We see that com.example.pinned is our target here. To bypass the SSL pinning we can use objection which is a part of frida that can make this part of the process easier. In order to do this make sure you have the right version of the frida-server running on the android device or emulator.
#I opted to push it to the tmp directory
adb push frida-server /data/local/tmp
#then get a shell and make it excecutable and run it
adb root
adb shell
cd /data/local/tmp
chmod +x frida-server
./frida.server
Then we can inject objection into the running app:
objection -g com.example.pinned explore
Using USB device `Android Emulator 5554`
Agent injected and responds ok!
_ _ _ _
___| |_|_|___ ___| |_|_|___ ___
| . | . | | -_| _| _| | . | |
|___|___| |___|___|_| |_|___|_|_|
|___|(object)inject(ion) v1.11.0
Runtime Mobile Exploration
by: @leonjza from @sensepost
[tab] for command suggestions
com.example.pinned on (Android: 14) [usb] #
We can use android sslpinning disable to, as you may have guessed, disable SSL pinning.
com.example.pinned on (Android: 14) [usb] # android sslpinning disable
(agent) Custom TrustManager ready, overriding SSLContext.init()
(agent) Found com.android.org.conscrypt.TrustManagerImpl, overriding TrustManagerImpl.verifyChain()
(agent) Found com.android.org.conscrypt.TrustManagerImpl, overriding TrustManagerImpl.checkTrustedRecursive()

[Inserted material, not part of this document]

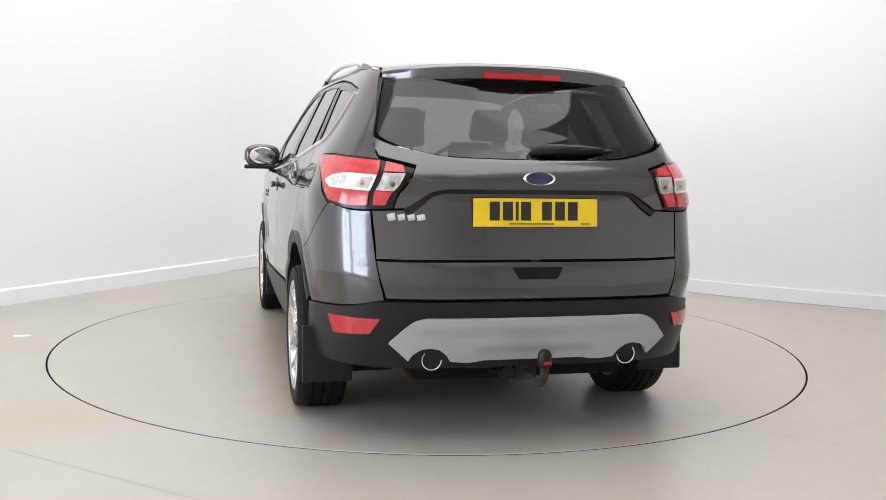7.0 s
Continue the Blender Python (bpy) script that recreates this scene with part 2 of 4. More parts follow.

(agent) Registering job 443476. Type: android-sslpinning-disable
com.example.pinned on (Android: 14) [usb] # (agent) [443476] Called SSLContext.init(), overriding TrustManager with empty one.
Then on the app we will go ahead and log in and in your traffic inspector (Burp or HTTP Toolkit) we will see the flag:
So, we kinda jumped past all the would-be conditions to show how this could work so this isn’t a great example. I highly recommend the courses from Hextree.io as they cover each case in detail.